PROBLEM TO WORK ON. Exclude images, then output the remaining data verbatim.

DATA BLOCK.
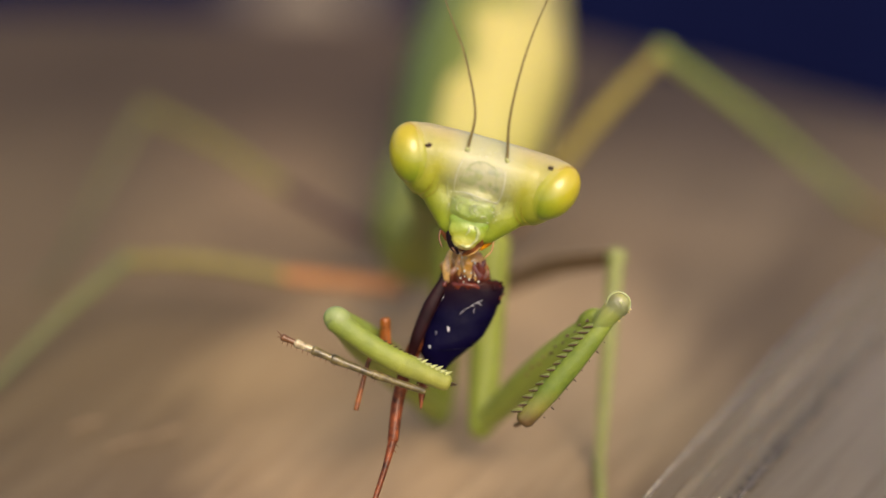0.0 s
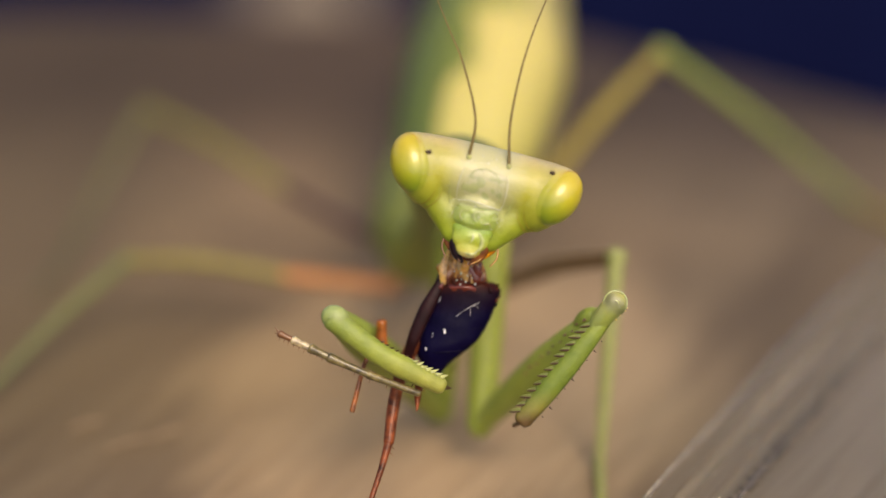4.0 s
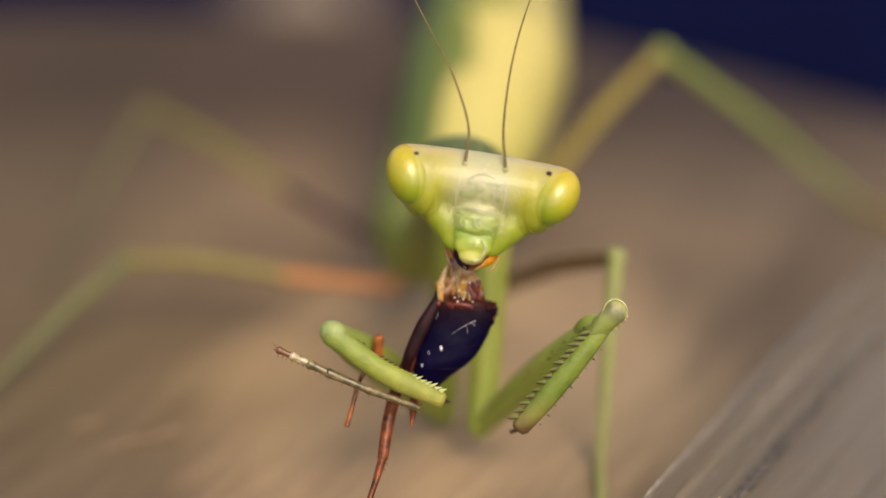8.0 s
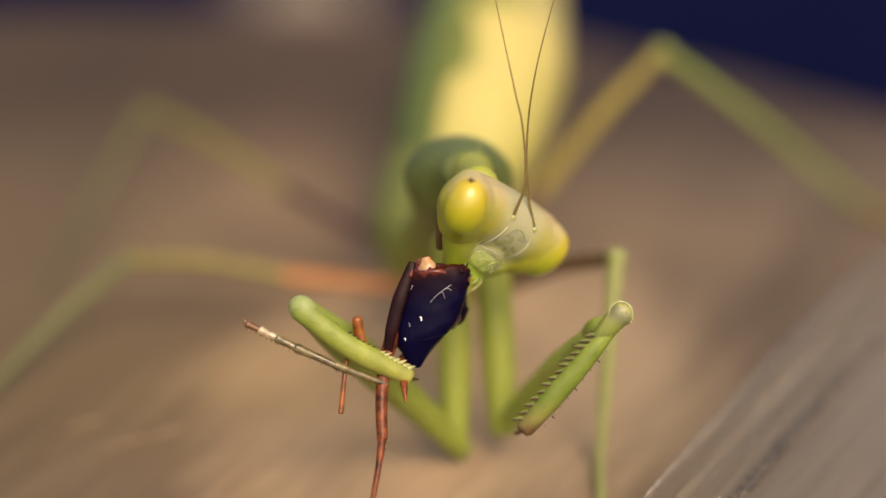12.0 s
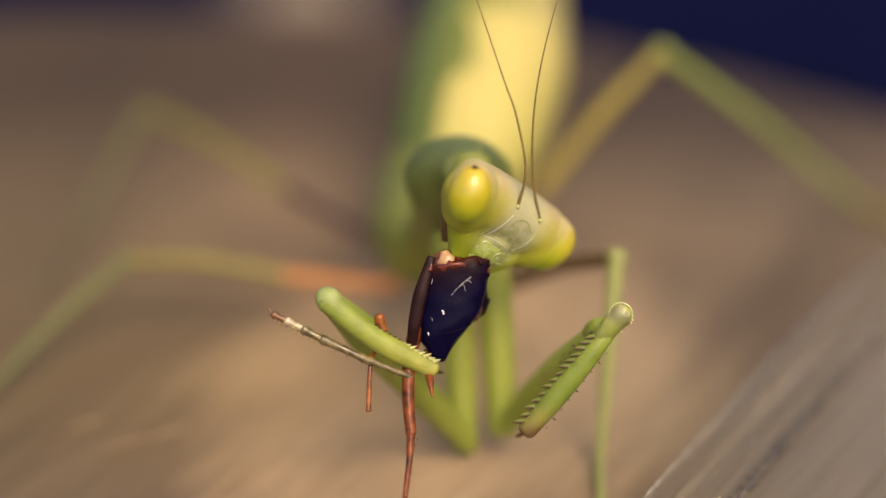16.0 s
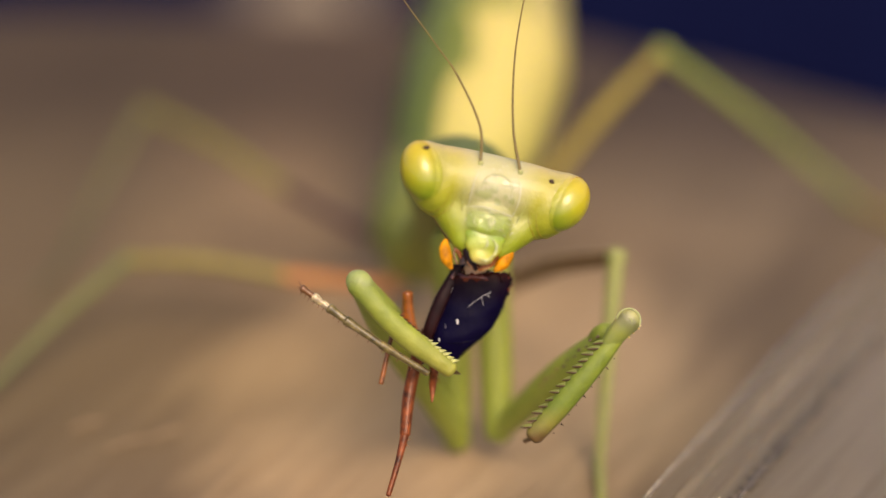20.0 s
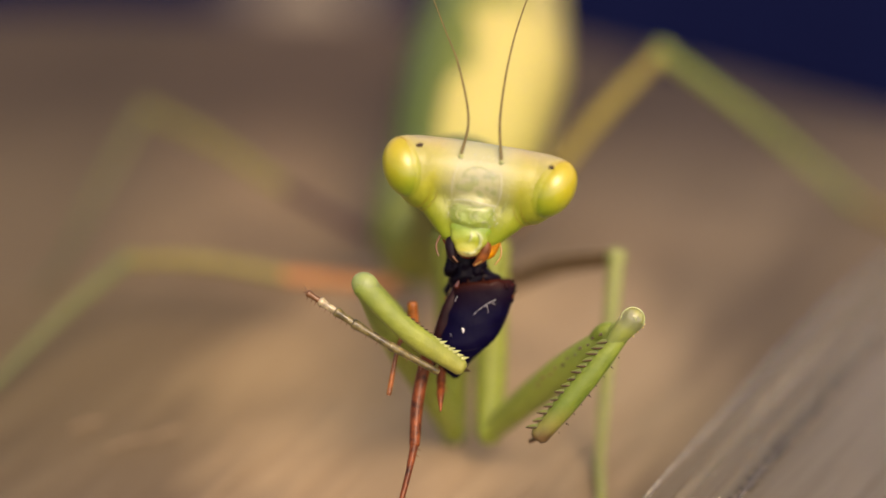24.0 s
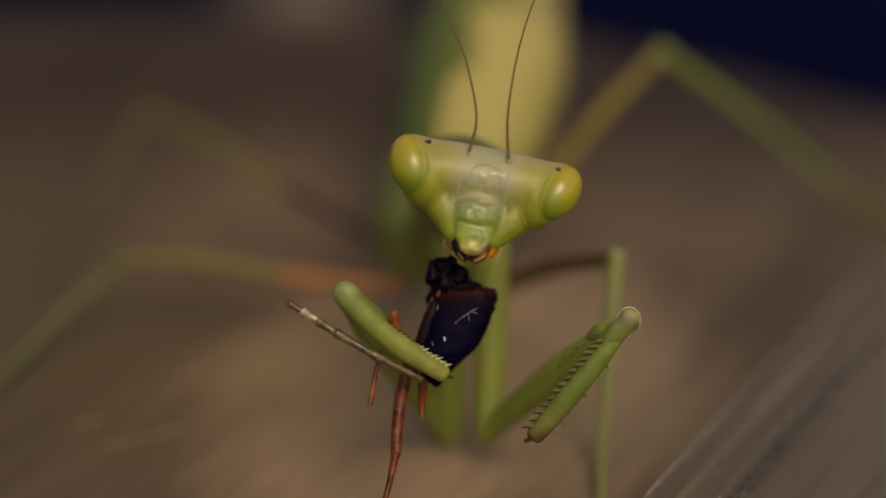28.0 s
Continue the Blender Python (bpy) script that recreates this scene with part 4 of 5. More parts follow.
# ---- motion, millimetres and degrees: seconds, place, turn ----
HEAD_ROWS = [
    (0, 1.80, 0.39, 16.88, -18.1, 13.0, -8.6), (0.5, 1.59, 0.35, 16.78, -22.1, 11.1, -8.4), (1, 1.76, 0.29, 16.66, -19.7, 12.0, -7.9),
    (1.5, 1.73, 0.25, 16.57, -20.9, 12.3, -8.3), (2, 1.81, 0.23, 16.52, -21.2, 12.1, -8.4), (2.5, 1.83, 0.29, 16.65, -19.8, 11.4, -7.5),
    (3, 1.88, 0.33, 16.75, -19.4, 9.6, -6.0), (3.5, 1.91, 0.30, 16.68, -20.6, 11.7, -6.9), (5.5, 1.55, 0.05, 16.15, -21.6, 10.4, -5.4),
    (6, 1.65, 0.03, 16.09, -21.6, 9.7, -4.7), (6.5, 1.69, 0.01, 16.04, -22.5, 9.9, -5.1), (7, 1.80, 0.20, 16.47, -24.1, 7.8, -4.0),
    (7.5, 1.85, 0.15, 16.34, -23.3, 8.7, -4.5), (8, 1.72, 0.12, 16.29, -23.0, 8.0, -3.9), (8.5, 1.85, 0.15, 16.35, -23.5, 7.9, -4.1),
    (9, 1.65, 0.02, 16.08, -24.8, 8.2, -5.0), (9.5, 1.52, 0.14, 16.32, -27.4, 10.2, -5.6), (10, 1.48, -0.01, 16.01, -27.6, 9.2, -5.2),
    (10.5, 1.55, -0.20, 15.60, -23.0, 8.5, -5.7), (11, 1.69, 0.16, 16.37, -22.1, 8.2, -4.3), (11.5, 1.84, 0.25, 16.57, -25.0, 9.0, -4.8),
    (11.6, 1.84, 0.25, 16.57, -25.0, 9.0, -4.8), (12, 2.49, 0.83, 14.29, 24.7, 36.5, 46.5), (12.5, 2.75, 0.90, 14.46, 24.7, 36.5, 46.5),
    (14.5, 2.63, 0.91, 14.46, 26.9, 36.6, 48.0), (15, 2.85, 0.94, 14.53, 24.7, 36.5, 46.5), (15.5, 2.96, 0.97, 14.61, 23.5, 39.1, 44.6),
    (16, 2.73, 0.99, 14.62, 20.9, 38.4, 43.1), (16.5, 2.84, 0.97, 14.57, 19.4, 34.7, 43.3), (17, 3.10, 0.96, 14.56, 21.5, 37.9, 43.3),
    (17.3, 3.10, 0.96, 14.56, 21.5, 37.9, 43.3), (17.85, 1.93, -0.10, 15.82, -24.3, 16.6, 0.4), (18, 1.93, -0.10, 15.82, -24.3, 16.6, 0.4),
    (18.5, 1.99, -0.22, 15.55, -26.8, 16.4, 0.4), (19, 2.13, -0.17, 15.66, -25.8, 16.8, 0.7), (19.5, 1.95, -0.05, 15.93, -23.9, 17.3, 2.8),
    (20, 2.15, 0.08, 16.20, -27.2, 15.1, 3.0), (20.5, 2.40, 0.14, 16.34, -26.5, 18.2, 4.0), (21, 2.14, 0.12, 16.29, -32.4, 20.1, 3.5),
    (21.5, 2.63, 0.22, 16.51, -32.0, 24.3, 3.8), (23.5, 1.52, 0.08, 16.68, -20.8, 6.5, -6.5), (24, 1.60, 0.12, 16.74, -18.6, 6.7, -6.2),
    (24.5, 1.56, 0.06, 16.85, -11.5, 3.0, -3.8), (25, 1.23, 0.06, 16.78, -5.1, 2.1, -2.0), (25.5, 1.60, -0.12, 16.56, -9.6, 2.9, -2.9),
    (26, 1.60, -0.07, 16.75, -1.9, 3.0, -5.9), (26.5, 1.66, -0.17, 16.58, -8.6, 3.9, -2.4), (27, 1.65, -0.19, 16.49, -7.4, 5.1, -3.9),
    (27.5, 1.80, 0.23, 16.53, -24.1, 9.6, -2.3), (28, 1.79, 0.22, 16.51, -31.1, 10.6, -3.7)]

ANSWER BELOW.
0.0 s
4.0 s
8.0 s
12.0 s
16.0 s
20.0 s
24.0 s
28.0 s
Continue the Blender Python (bpy) script that recreates this scene with part 4 of 5. More parts follow.
# ---- motion, millimetres and degrees: seconds, place, turn ----
HEAD_ROWS = [
    (0, 1.80, 0.39, 16.88, -18.1, 13.0, -8.6), (0.5, 1.59, 0.35, 16.78, -22.1, 11.1, -8.4), (1, 1.76, 0.29, 16.66, -19.7, 12.0, -7.9),
    (1.5, 1.73, 0.25, 16.57, -20.9, 12.3, -8.3), (2, 1.81, 0.23, 16.52, -21.2, 12.1, -8.4), (2.5, 1.83, 0.29, 16.65, -19.8, 11.4, -7.5),
    (3, 1.88, 0.33, 16.75, -19.4, 9.6, -6.0), (3.5, 1.91, 0.30, 16.68, -20.6, 11.7, -6.9), (5.5, 1.55, 0.05, 16.15, -21.6, 10.4, -5.4),
    (6, 1.65, 0.03, 16.09, -21.6, 9.7, -4.7), (6.5, 1.69, 0.01, 16.04, -22.5, 9.9, -5.1), (7, 1.80, 0.20, 16.47, -24.1, 7.8, -4.0),
    (7.5, 1.85, 0.15, 16.34, -23.3, 8.7, -4.5), (8, 1.72, 0.12, 16.29, -23.0, 8.0, -3.9), (8.5, 1.85, 0.15, 16.35, -23.5, 7.9, -4.1),
    (9, 1.65, 0.02, 16.08, -24.8, 8.2, -5.0), (9.5, 1.52, 0.14, 16.32, -27.4, 10.2, -5.6), (10, 1.48, -0.01, 16.01, -27.6, 9.2, -5.2),
    (10.5, 1.55, -0.20, 15.60, -23.0, 8.5, -5.7), (11, 1.69, 0.16, 16.37, -22.1, 8.2, -4.3), (11.5, 1.84, 0.25, 16.57, -25.0, 9.0, -4.8),
    (11.6, 1.84, 0.25, 16.57, -25.0, 9.0, -4.8), (12, 2.49, 0.83, 14.29, 24.7, 36.5, 46.5), (12.5, 2.75, 0.90, 14.46, 24.7, 36.5, 46.5),
    (14.5, 2.63, 0.91, 14.46, 26.9, 36.6, 48.0), (15, 2.85, 0.94, 14.53, 24.7, 36.5, 46.5), (15.5, 2.96, 0.97, 14.61, 23.5, 39.1, 44.6),
    (16, 2.73, 0.99, 14.62, 20.9, 38.4, 43.1), (16.5, 2.84, 0.97, 14.57, 19.4, 34.7, 43.3), (17, 3.10, 0.96, 14.56, 21.5, 37.9, 43.3),
    (17.3, 3.10, 0.96, 14.56, 21.5, 37.9, 43.3), (17.85, 1.93, -0.10, 15.82, -24.3, 16.6, 0.4), (18, 1.93, -0.10, 15.82, -24.3, 16.6, 0.4),
    (18.5, 1.99, -0.22, 15.55, -26.8, 16.4, 0.4), (19, 2.13, -0.17, 15.66, -25.8, 16.8, 0.7), (19.5, 1.95, -0.05, 15.93, -23.9, 17.3, 2.8),
    (20, 2.15, 0.08, 16.20, -27.2, 15.1, 3.0), (20.5, 2.40, 0.14, 16.34, -26.5, 18.2, 4.0), (21, 2.14, 0.12, 16.29, -32.4, 20.1, 3.5),
    (21.5, 2.63, 0.22, 16.51, -32.0, 24.3, 3.8), (23.5, 1.52, 0.08, 16.68, -20.8, 6.5, -6.5), (24, 1.60, 0.12, 16.74, -18.6, 6.7, -6.2),
    (24.5, 1.56, 0.06, 16.85, -11.5, 3.0, -3.8), (25, 1.23, 0.06, 16.78, -5.1, 2.1, -2.0), (25.5, 1.60, -0.12, 16.56, -9.6, 2.9, -2.9),
    (26, 1.60, -0.07, 16.75, -1.9, 3.0, -5.9), (26.5, 1.66, -0.17, 16.58, -8.6, 3.9, -2.4), (27, 1.65, -0.19, 16.49, -7.4, 5.1, -3.9),
    (27.5, 1.80, 0.23, 16.53, -24.1, 9.6, -2.3), (28, 1.79, 0.22, 16.51, -31.1, 10.6, -3.7)]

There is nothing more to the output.